I was lucky enough to attend one of Interpol’s Dublin gigs recently, the 2nd time I’ve seen this great American Indie band in the past few years. As I soaked up the atmosphere and enjoyed a sense of community with fans from around the island, I marvelled at what it must be like to play in a group of this calibre, with enough history to have quite a few sing-along hits, to be able to move such large numbers of people with your music. The experience is certainly not like listening to one of their CDs – the sound was too raw and, frankly, distorted for that, yet that didn’t seem to be a big problem – we were there to hear the songs we knew, to watch these performers whose music we admire and enjoy so much.

Yet how different the classical world is – isn’t it? I remember hearing Shura Cherkassky at the 1995 Cheltenham Festival in what must have been one of his final performances. His was a name I was barely familiar with but what a joy and a privilege to hear him perform – Berg was on the programme, I seem to remember, as well as some Berio, very unusual for this performer to play the latter, I think. The sound was perfect; the charisma of the man radiated off the stage every bit as strongly as at the Interpol gig; it remains a cherished experience.

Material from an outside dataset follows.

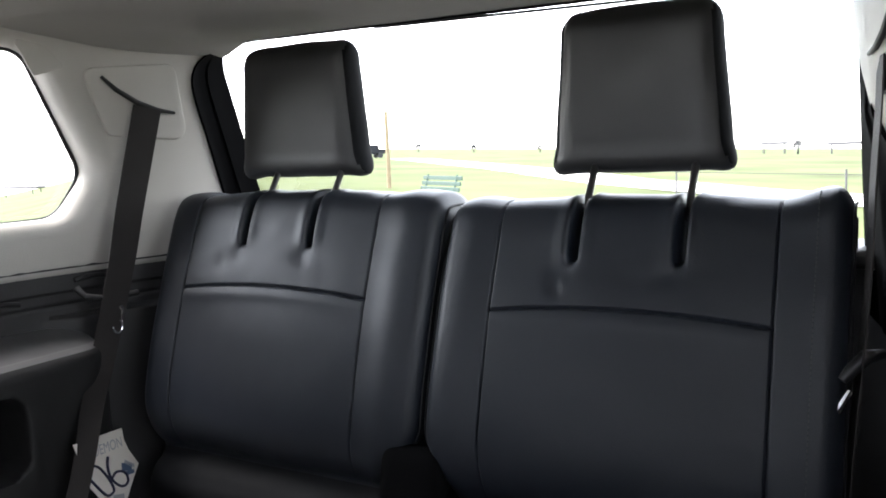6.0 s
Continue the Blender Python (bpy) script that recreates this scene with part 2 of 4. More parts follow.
def tube(points, radius, seg=10, bm=None, caps=True):
    """A round bar along points (radius: one number or one a point)."""
    bm = bm or bmesh.new()
    pts = [Vector(p) for p in points]
    rad = radius if isinstance(radius, (list, tuple)) else [radius] * len(pts)
    rings, side = [], None
    for i, p in enumerate(pts):
        d = (pts[min(i + 1, len(pts) - 1)] - pts[max(i - 1, 0)]).normalized()
        if side is None:
            side = d.orthogonal().normalized()
        side = (side - d * side.dot(d)).normalized()
        up = d.cross(side)
        rings.append([bm.verts.new(p + (side * math.cos(a) + up * math.sin(a)) * rad[i]) for a in (2 * math.pi * k / seg for k in range(seg))])
    for a, b in zip(rings, rings[1:]):
        for k in range(seg):
            bm.faces.new((a[k], a[(k + 1) % seg], b[(k + 1) % seg], b[k]))
    if caps:
        bm.faces.new(rings[0][::-1])
        bm.faces.new(rings[-1])
    return bm


def ribbon(points, widths, wide_dirs, thick=0.0016, steps=10):
    """A flat band of webbing along points, with thickness and UVs along it."""
    table = [(i, *p, *w, s) for i, (p, w, s) in enumerate(zip(points, wide_dirs, widths))]
    n = (len(points) - 1) * steps + 1
    bm = bmesh.new()
    layer = bm.loops.layers.uv.new("uv")
    rows, length, last = [], 0.0, None
    for i in range(n):
        r = lerp_table(table, i / steps)
        p, w, s = Vector(r[:3]), Vector(r[3:6]).normalized(), r[6]
        r2 = lerp_table(table, min(len(points) - 1, i / steps + 0.05))
        r1 = lerp_table(table, max(0, i / steps - 0.05))
        d = (Vector(r2[:3]) - Vector(r1[:3])).normalized()
        nn = d.cross(w).normalized() * thick / 2
        length += (p - last).length if last else 0
        last = p
        across = [p + w * s * k + o for k, o in ((-0.5, -nn), (-0.25, -nn), (0, -nn), (0.25, -nn), (0.5, -nn), (0.5, nn), (0.25, nn), (0, nn), (-0.25, nn), (-0.5, nn))]
        rows.append(([bm.verts.new(c) for c in across], length))
    us = [0, 0.25, 0.5, 0.75, 1, 1, 0.75, 0.5, 0.25, 0]
    for (a, la), (b, lb) in zip(rows, rows[1:]):
        for k in range(10):
            k2 = (k + 1) % 10
            f = bm.faces.new((a[k], a[k2], b[k2], b[k]))
            for lp, uv in zip(f.loops, ((us[k], la * 20), (us[k2], la * 20), (us[k2], lb * 20), (us[k], lb * 20))):
                lp[layer].uv = uv
    bm.faces.new(rows[0][0][::-1])
    bm.faces.new(rows[-1][0])
    return bm


def rounded_poly(corners, seg=8):
    """A closed outline in a plane from corners (a, b, radius)."""
    out, n = [], len(corners)
    for i in range(n):
        p = Vector(corners[i][:2])
        a = (Vector(corners[i - 1][:2]) - p)
        b = (Vector(corners[(i + 1) % n][:2]) - p)
        r = corners[i][2]
        ang = a.angle(b)
        t = min(r / math.tan(ang / 2), 0.48 * a.length, 0.48 * b.length)
        a.normalize(), b.normalize()
        p0, p2 = p + a * t, p + b * t
        for k in range(seg + 1):
            s = k / seg
            out.append(tuple(p0 * (1 - s) ** 2 + p * 2 * s * (1 - s) + p2 * s ** 2))
    return out


def plate_with_holes(outer, holes, thick, place, bevel=0.0):
    """A flat plate, outlines in (a, b), with through holes; place(a, b, d) lays it in the world."""
    cu = bpy.data.curves.new("tmp", "CURVE")
    cu.dimensions, cu.fill_mode, cu.extrude, cu.bevel_depth, cu.bevel_resolution = "2D", "BOTH", thick / 2 - bevel, bevel, 3
    for line in (outer, *holes):
        sp = cu.splines.new("POLY")
        sp.points.add(len(line) - 1)
        for pt, (a, b) in zip(sp.points, line):
            pt.co = (a, b, 0, 1)
        sp.use_cyclic_u = True
    ob = bpy.data.objects.new("tmp", cu)
    scene.collection.objects.link(ob)
    me = bpy.data.meshes.new_from_object(ob.evaluated_get(bpy.context.evaluated_depsgraph_get()))
    bm = bmesh.new()
    bm.from_mesh(me)
    bpy.data.objects.remove(ob)
    bpy.data.curves.remove(cu)
    bpy.data.meshes.remove(me)
    bmesh.ops.remove_doubles(bm, verts=bm.verts, dist=1e-5)
    for v in bm.verts:
        v.co = place(v.co.x, v.co.y, v.co.z)
    return bm


# ---- the car's shell: x to the open-door side, y to the tailgate, z up, floor at 0.18 ----
FLOOR_Z = 0.18
BASE = [(-2.7, 0.66), (-0.70, 0.66), (-0.25, 0.638), (-0.10, 0.612), (0.0, 0.583), (0.10, 0.556), (0.20, 0.548), (0.34, 0.548)]


def half_at(y, z, sign=-1):
    """Half the cabin's inner width: narrower at the tailgate, leaning in above the waist."""
    w = lerp_table(BASE, y)[0] + (0.03 * smoothstep(-0.2, -0.5, y) if sign > 0 else 0.0)
    return w - max(0.0, z - 0.79) * 0.17


def cut_across(bm, ys):
    """Cut a panel at many places along the car, so that it can follow the curved side."""
    for y in ys:
        bmesh.ops.bisect_plane(bm, geom=bm.verts[:] + bm.edges[:] + bm.faces[:], plane_co=(y, 0, 0), plane_no=(1, 0, 0))


floor_bm = sheet(span(-0.74, 0.74, 60), span(-2.6, 0.4, 110), lambda x, y: (x, y, FLOOR_Z - 0.004 * noise.noise(Vector((x * 6, y * 6, 0)))))
box(-0.74, 0.74, -2.6, 0.4, FLOOR_Z - 0.12, FLOOR_Z - 0.02, bm=floor_bm)
solid("floor", floor_bm, FLOOR_CARPET, "black carpeted car floor behind the folded seat", "floor", kind="structure")


# side lining: dark below the waist, light above with a window
def side_lower(sign, name, y_front):
    def at(y, z):
        d = 0.006 * smoothstep(0.776, 0.783, z)
        d += 0.022 * (1 - smoothstep(0.700, 0.708, z)) * (smoothstep(-0.16, -0.12, y) if sign < 0 else 0.0)
        d -= 0.0025 * math.exp(-((z - 0.722) / 0.003) ** 2)
        d += 0.003 * smoothstep(0.742, 0.746, z)
        return (sign * (half_at(y, 0.7, sign) + 0.010 - d), y, z)
    vs = sorted(set(round(v, 4) for v in span(FLOOR_Z, 0.68, 10) + span(0.68, 0.792, 70)))
    bm = sheet(span(y_front, 0.26, 34), vs, at)
    box(*sorted((sign * 0.705, sign * 0.74)), y_front, 0.30, FLOOR_Z, 0.79, bm=bm)
    return solid(name, bm, PLASTIC, "dark grey plastic side lining below the window", "wall", kind="structure")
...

There are obviously many differences between the two genres, but also, in my experience, enough similarities to underscore for me that a good live performance can stay in the mind forever no matter what the genre. This is clearly mostly to do with the music, but also I think something to do with the sharing of an experience with others: it becomes a communal thing, stronger than something experienced in solitude. In both cases mentioned above, there was a definite sense of anticipation and of expectation; Indie or Classical, the audiences had come into special environments – music temples, if you will – to focus just on the performers and the music.

Much has been made in recent years of “getting out of the concert hall”, a certain view propounded that it is somehow too stuffy, too old-fashioned and out of date. While I’m all for experiencing art of all kinds in different environments I don’t believe for a moment that the concert hall has had its day – rather, I believe it’s still the place where the strongest memories can be forged.